Scuola

Università e ‘laureifici’, non sarebbe più dignitoso andare a lavorare?

Diciamolo subito: queste righe saranno inutili. Un’ampia parte degli universitari e delle loro famiglie, che più di tutti dovrebbero intenderle, non lo farà. La classe dirigente di domani non legge e non sa. A parte ciò che deve leggere e sapere, certo. I libri, i tomi, gli appunti, le dispense, le fotocopie delle fotocopie, i manuali e i pizzini ma mai, mai, un occhio ai giornali. Non c’è tempo né educazione alla curiosità, così un laureato su quattro non legge secondo il rapporto 2017 dell’Associazione italiana editori.

Nella corsa verso il master che rallenta il traguardo dell’indipendenza adulta, l’università è ridotta a colossale distributore di titoli: inserisci il denaro, ritira la pergamena. Con una bella cornice in salotto è l’orgoglio di mamma e papà: l’hanno sudata anche loro. Atenei “laureifici”. “Manca il collegamento tra Università e Lavoro”. Non è vero: manca il collegamento tra Università e pianeta Terra. In aula e nei corridoi non si dibatte, non si studia, non si legge, non si insegna l’attualità in cui si è immersi. Solo corsi lampo, sessioni a raffica, test a crocette sempre uguali: più che centri di cultura, gli atenei sono centri di calcolo con i ricercatori preoccupati dal contare le speranze di rinnovo, gli studenti i cfu, le famiglie i voti. È tutta una media ponderata per arrivare al jackpot: 110, meglio se con lode. A volte meritato, troppe altre gelido e raggelante. Un 110 ha incoronato d’alloro S., fresca di seconda laurea in economia e freschissima della scoperta che in Italia, tra poco, si voterà. No, non gliel’avevano detto. “Da quando non c’è più Berlusconi non seguo molto la politica”. Qualcuno la avvisi che Berlusconi c’è, di nuovo. Altri 110 sono pretesi da L. e B., che rifiutano esami inferiori al 28: “Eugenio Scalfari? L’ho sentito, però ora non mi viene chi sia…”. Ora è durante un appello di giornalismo. La domanda “qual è il principale quotidiano del Gruppo L’Espresso?” è buco nero nelle loro carriere accademiche costellate di lodi. Carriere, sia chiaro, che germogliano in scuole senza radici di grammatica, geografia e di tutto ciò che non può essere ripetuto a pappardella.

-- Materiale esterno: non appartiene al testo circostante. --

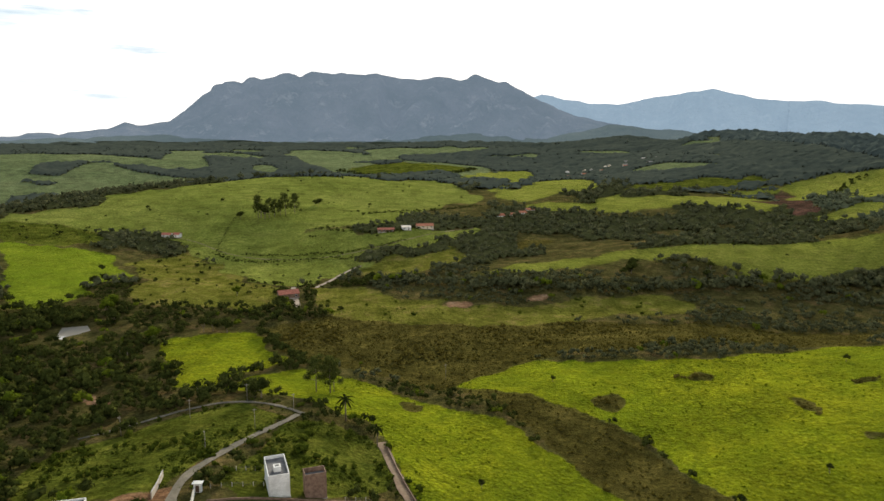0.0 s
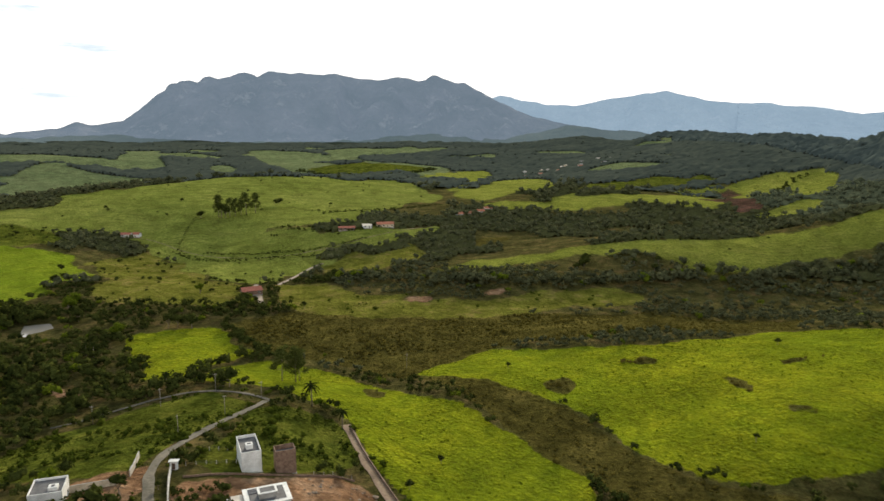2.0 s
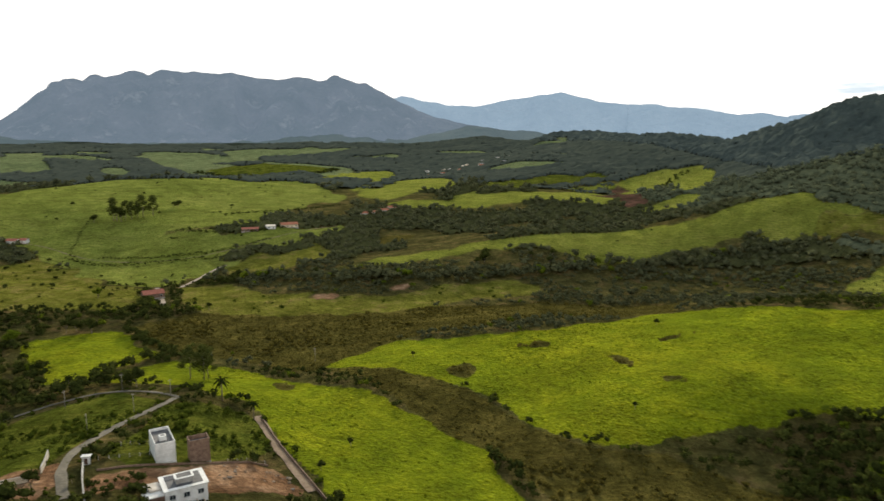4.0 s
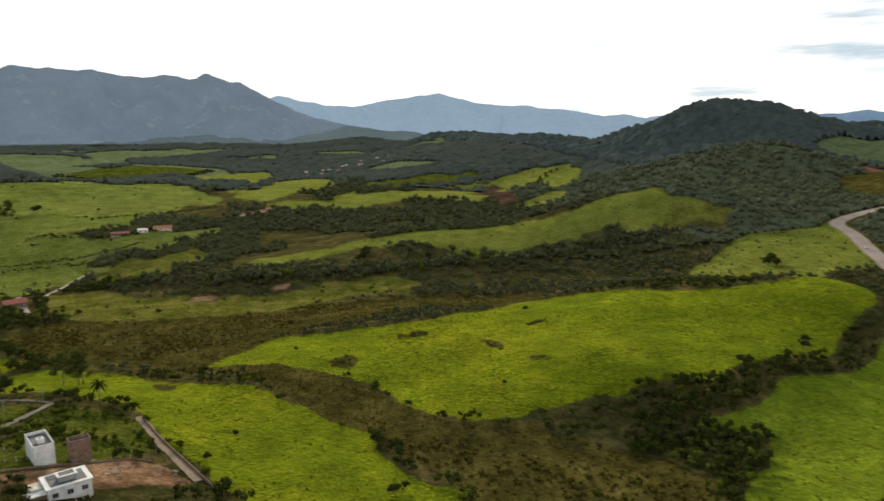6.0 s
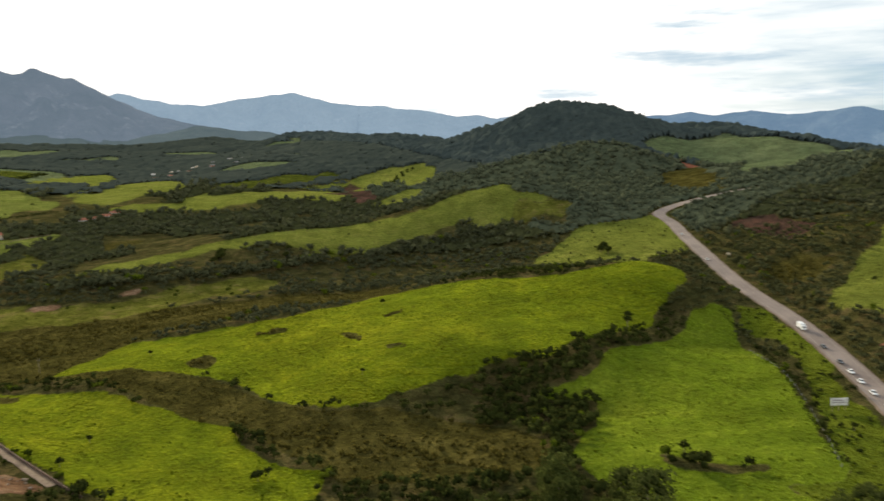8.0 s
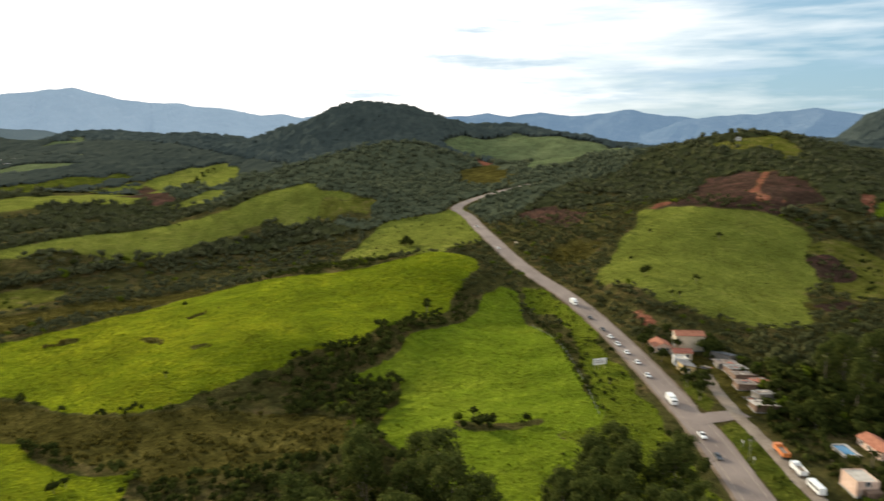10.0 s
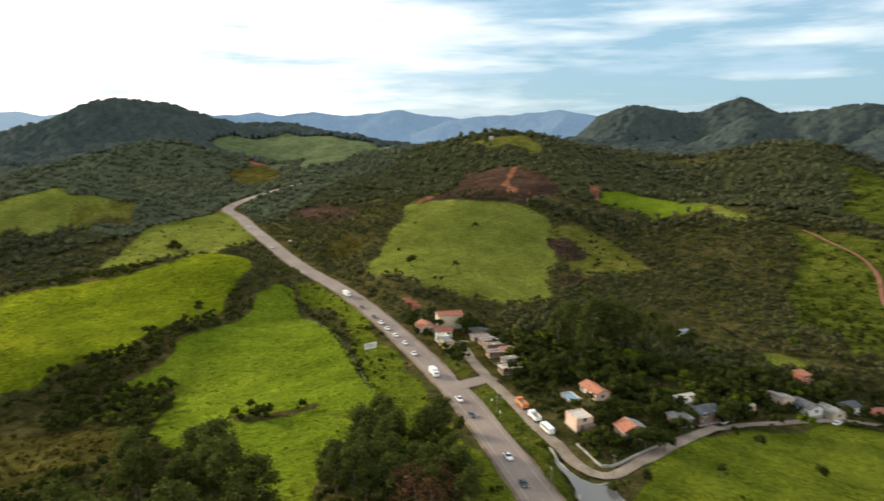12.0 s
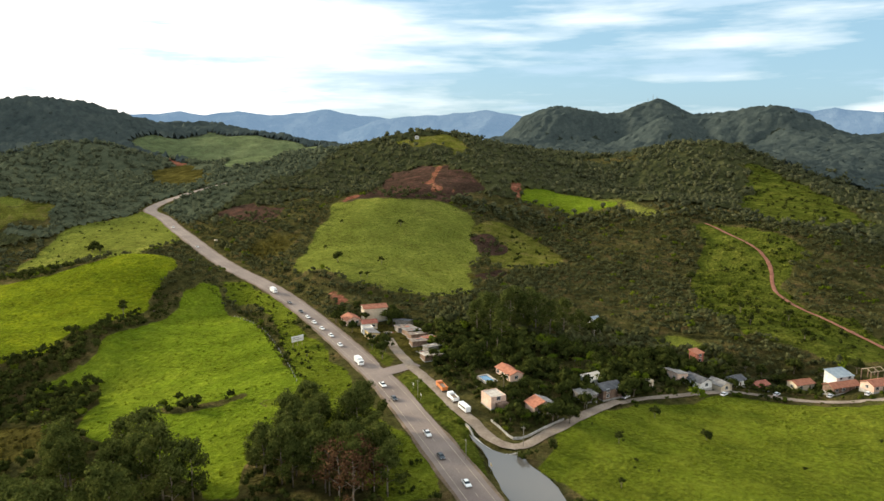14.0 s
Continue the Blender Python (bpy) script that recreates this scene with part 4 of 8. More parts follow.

Oggi come al liceo, migliaia di studenti conoscono a memoria il manuale ma ignorano cosa accade in Italia: come potranno mai affrontarla? Pazienza il dispiacere ma per loro sarebbe meglio una bocciatura. “Sarebbe”, perché ogni taglio all’istruzione e alla ricerca fa gli atenei schiavi due volte: delle tasse di chi studia, delle classifiche di merito che irrorano i finanziamenti. Così le università non si nutrono di cultura ma di rampolli da spingere avanti. Meglio se in corso e con valutazioni altisonanti. Nella scala dei voti, i gradini più alti si fanno pianerottoli.

Prima che di merito, di talento, di competenze, una laurea è questione di soldi e di pazienza: mese più, mese meno, ci arrivano tutti. Un titolo “obbligatorio” che nuoce al paziente del futuro medico, al cliente del prossimo ingegnere, ma soprattutto danneggia già oggi loro, i giovani. Fa male a chi ha imboccato l’università controvoglia e contromano, trainato da genitori-rimorchio e dal “ci vanno tutti”: perderà tempo, entusiasmo, orientamento.

Fa male a chi meriterebbe davvero di essere lodato per quella laurea con cui si immetterà nel traffico del lavoro. Ingolfato da curricula monovolume tutti uguali, farà molta più fatica a destreggiarsi di quanta ne faceva in aula: lì, alzando un braccio, poteva dimostrare chi era; qui, anche alzandone due e sbracciandosi, sarà solo un altro che tenta di non affogare.